Stock Analysis: Deere & Company (DE)
Notes:Stock Ratings: 1 = buy at current stock prices, 2 = buy on a 5-10% dip in stock price, 3 = sell on a 5-10% increase in stock price, 4 = sell at current stock prices to raise cash. Ratings are based upon 12-18 month outlook on stock direction and not necessarily related to moves I make due to financial positioning.
A couple weeks ago, John Deere posted its second quarter earnings reports. Earnings was a solid beat at $2.65 per share on the quarter vs. the $2.48 consensus. Earnings were at $9.95B vs. estimates of $9.65B. All in all, another solid quarterly beat.However, as is the usual script for John Deere earning's calls, the forecast was downbeat. Ag and Turf revenue is forecast to be down 7% for 2014 and global sales are expected to be down 4%. One interesting bright spot is the strength seen in the Construction and Forestry segment as they predict a 10% gain in revenues. This downbeat outlook and less than excited conference call resulted in the stock dropping from it's near $95 price mark to breaking just below $90 over the last couple weeks. This is pretty much a normal pattern for the stock.

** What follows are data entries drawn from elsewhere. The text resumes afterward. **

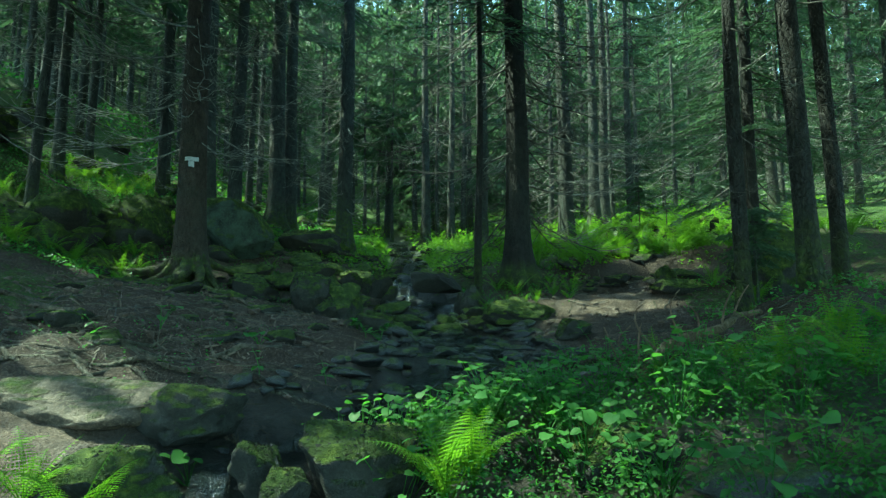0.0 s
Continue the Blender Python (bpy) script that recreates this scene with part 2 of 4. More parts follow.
def tubes(paths, sides=5):
    """Verts and quads of many tapered tubes: (points, radii) each."""
    vs, fs, n0 = [], [], 0
    ang = np.arange(sides) / sides * 2 * np.pi
    for pts, rad in paths:
        pts, rad = np.asarray(pts, float), np.asarray(rad, float)
        d = np.gradient(pts, axis=0)
        d /= np.linalg.norm(d, axis=1)[:, None] + 1e-9
        side = np.cross(d, np.where(np.abs(d[:, 2:3]) > 0.9, [[1.0, 0, 0]], [[0, 0, 1.0]]))
        side /= np.linalg.norm(side, axis=1)[:, None] + 1e-9
        up = np.cross(side, d)
        ring = pts[:, None] + rad[:, None, None] * (np.cos(ang)[None, :, None] * side[:, None] + np.sin(ang)[None, :, None] * up[:, None])
        m = len(pts)
        vs.append(ring.reshape(-1, 3))
        i = np.arange(m - 1)[:, None] * sides + np.arange(sides)
        j = np.arange(m - 1)[:, None] * sides + (np.arange(sides) + 1) % sides
        fs.append(n0 + np.stack([i, j, j + sides, i + sides], -1).reshape(-1, 4))
        n0 += m * sides
    return np.concatenate(vs), np.concatenate(fs)


def part(name, me, parent, m=None, label=""):
    ob = new(name, me)
    ob.parent = parent
    if m is not None:
        ob.matrix_basis = m
    return tagged(ob, label=label)


def thing(name, x, y, z, label, category, group="", kind="", turn=0.0, me=None, scale=1.0):
    ob = new(name, me)
    ob.matrix_basis = pose(x, y, z, 0, 0, turn) @ Matrix.Scale(scale, 4)
    return tagged(ob, label=label, category=category, group=group, kind=kind)


# ---- the lie of the land ----
def stream_x(y):
    return np.interp(y, [-20, 0, 2, 3.0, 3.12, 3.3, 3.65, 4, 5, 6, 7.5, 8.9, 9.8, 10.6, 12, 14, 17, 25, 40], [-2, -1.3, -1.1, -1.05, -1.36, -1.36, -1.0, -0.5, 0.15, 0.4, 0.3, -0.1, -0.3, -0.75, -0.75, -0.95, -1.2, -2.2, -4])


def stream_z(y):
    return np.interp(y, [-60, 0, 2, 3.08, 3.2, 4.5, 6, 7, 8.2, 8.7, 9.0, 9.7, 9.9, 10.6, 10.9, 12, 17, 25, 40, 60, 100, 200, 300],
                     [-4, -0.14, -0.06, -0.02, 0.13, 0.3, 0.44, 0.53, 0.62, 0.7, 0.86, 0.98, 1.12, 1.2, 1.5, 1.75, 2.7, 4.0, 6.8, 16, 46, 110, 130])


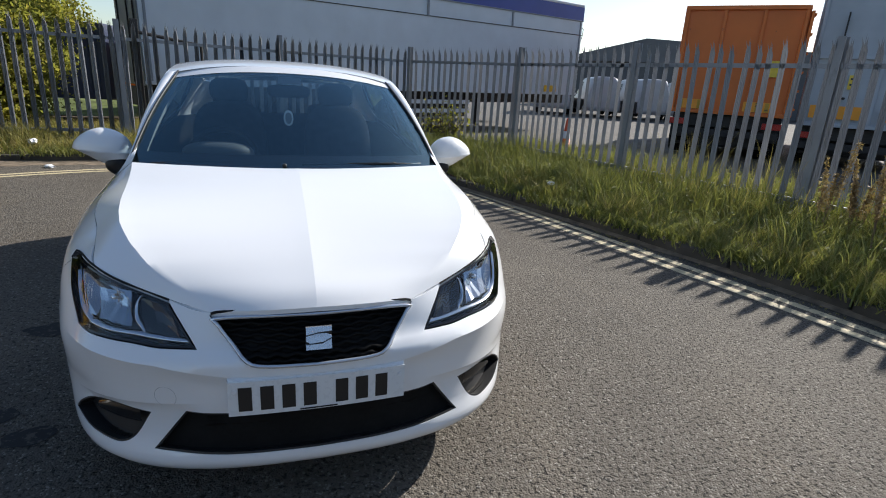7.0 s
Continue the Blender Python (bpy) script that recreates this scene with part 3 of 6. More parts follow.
def dock(x, y, h, seed):
    """A dead dock plant: a stiff stalk with dry seed heads."""
    r = np.random.default_rng(seed)
    root = thing("dock_plant", "dead dock plant with tan seed heads by the fence", "plant", (x, y, verge_h(x, y) - 0.02), 0, "dock plants")
    st = bmesh.new()
    v, f = [], []
    for k in range(5):
        a, l = r.uniform(0, 6.28), h * r.uniform(0.65, 1.0)
        top = np.array([0.16 * l * math.cos(a), 0.16 * l * math.sin(a), l])
        add_tube(st, [(0.02 * math.cos(a), 0.02 * math.sin(a), 0), tuple(top * 0.5 + r.normal(0, 0.012, 3)), tuple(top)], 0.005, 5, 0.002)
        for _ in range(170):
            u = r.uniform(0.45, 1.0)
            c = top * u + r.normal(0, 0.02, 3) * (1.35 - u)
            d, e = r.normal(0, 0.011, 3), r.normal(0, 0.011, 3)
            n = len(v)
            v += [c - d, c + e, c + d]
            f.append((n, n + 1, n + 2))
    part("stalk", st, M_STRAW, root)
    me = bpy.data.meshes.new("seed_head")
    me.from_pydata([tuple(q) for q in v], [], f)
    me.materials.append(M_SEED)
    new("seed_head", me).parent = root


for k in range(9):
    dock(4.75 + 0.32 * (k % 3) + rng.uniform(-0.1, 0.1), 0.35 + 0.42 * (k // 3) + rng.uniform(-0.15, 0.15), float(rng.uniform(0.75, 1.05)), 70 + k)
broad_weeds("weeds", verge_spots(900, (1.8, -4.0), (7.2, 8.3), 0.4), "broad-leaved green weeds among the grass")


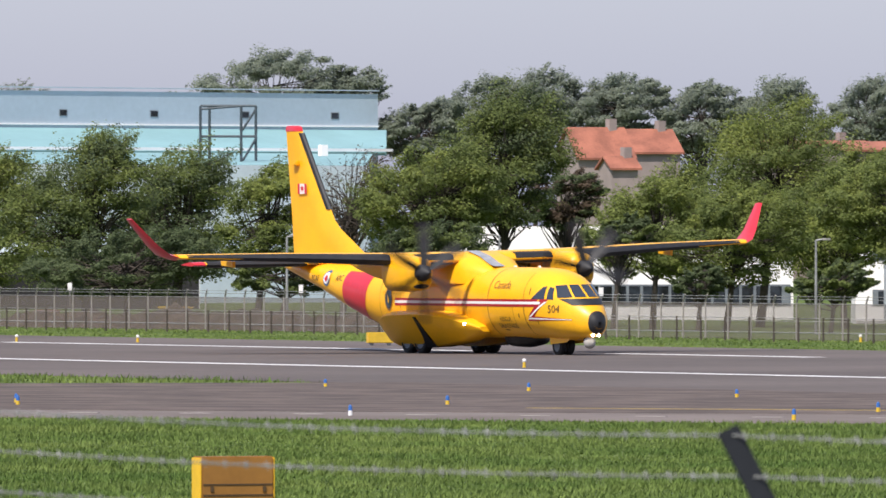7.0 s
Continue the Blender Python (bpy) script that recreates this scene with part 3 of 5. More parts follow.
# ---- the aircraft: x forward from the nose, y to its left, z up from the ground ----
BANK = 0.0226  # it leans a little on its struts
HULL = [  # x, centre height, half width, half height
    (0.0, 1.22, 0.05, 0.05), (-0.05, 1.22, 0.19, 0.21), (-0.2, 1.25, 0.37, 0.42), (-0.5, 1.32, 0.63, 0.64), (-0.9, 1.44, 0.8, 0.8),
    (-1.2, 1.54, 0.91, 0.92), (-1.5, 1.64, 1.0, 1.07), (-1.85, 1.75, 1.1, 1.17), (-2.3, 1.85, 1.21, 1.25), (-3.0, 1.94, 1.31, 1.31), (-3.8, 1.96, 1.37, 1.33),
    (-5.0, 1.96, 1.38, 1.34), (-9.0, 1.96, 1.38, 1.34), (-13.0, 1.97, 1.38, 1.33), (-14.5, 2.04, 1.36, 1.26), (-16.0, 2.22, 1.30, 1.08),
    (-18.0, 2.50, 1.12, 0.82), (-20.0, 2.82, 0.86, 0.54), (-22.0, 3.10, 0.55, 0.33), (-23.4, 3.28, 0.28, 0.2), (-24.2, 3.36, 0.08, 0.1)]


def hull(x):
    for a, b in zip(HULL, HULL[1:]):
        if x >= b[0]:
            u = (x - a[0]) / (b[0] - a[0])
            return [p + (q - p) * u for p, q in zip(a[1:], b[1:])]
    return HULL[-1][1:]


def bank(p):
    return Vector((p[0], p[1] - BANK * p[2], p[2] + BANK * p[1]))


def skin(x, a, off=0.0):
    """Point of the hull at station x and angle a from the top (degrees, to the aircraft's right)."""
    zc, w, h = hull(x)
    c, s = math.cos(radians(a)), math.sin(radians(a))
    e = 2 / 2.25
    y = -(w + off) * math.copysign(abs(s) ** e, s)
    return bank((x, y, zc + (h + off) * math.copysign(abs(c) ** e, c)))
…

Earnings were stong, revenues strong, guidance on par with what the company has been saying. To the market, the guidance was downbeat. It's obvious that earnings and revenue growth appears to be slowing some, but in past calls, the company has said that the growth rates they were seeing were unsustainable. 1 year earnings growth rate is over 19% while the 5 year rate is just over 14%. Now that grain prices have normalized around a more "reasonable" price compared to the high prices seen in the past, I believe Deere's earnings are likely to get more normalized as well. I find a slowing earnings growth rate a hard reason to drive stock prices down when the stock sells at 9.9 times last year's earnings and only 10.25 times next year's earnings on a 7% earnings decrease estimate. The Ag machinery sector usually prices at about 16 times earnings and Deere has one of the best track records in the sector. That being said, the stock is flat, year to date while the S&P 500 is up 3.44%. The company clearly feels the stock is undervalued as well since they have established a $8 billion share repurchase program, which is now initiated as their previously established $5 billion plan as been all spent - this means that $1 billion was spent since October 2013 up until May. This is something to watch as it can also be a factor as to size of the earnings beat.
My Stock Ownership Plans:
I feel last quarter's results were strong, but the slowing growth is a slight concern to watch. This company has a habit of being overly conservative and from what I know of the ag sector, I think this may be the case. A late spring in the US - especially the northern plains is making it difficult to get corn in or expect strong yields. I think this will have an impact on corn prices over the summer and into the fall that would be higher than provided estimates. This could prove to be an unexpected boost to sales in fourth quarter or first quarter next fiscal year. I also see a very strong balance sheet, growing operating cash flow, and revenues which are still growing at or better than the industry average despite declines. This makes the valuation of the stock still low with much more room to grow. I rank this stock at a 2 with a target price of $100. This puts the stock at 11.8 times earnings on a $8.45 earnings estimate (7% below last year's $9.09 eps). This is still well below the industry average. I think it's also important to note that the company currently has 369.7 million shares outstanding. This will need to be tracked to see how share repurchases affect future earnings.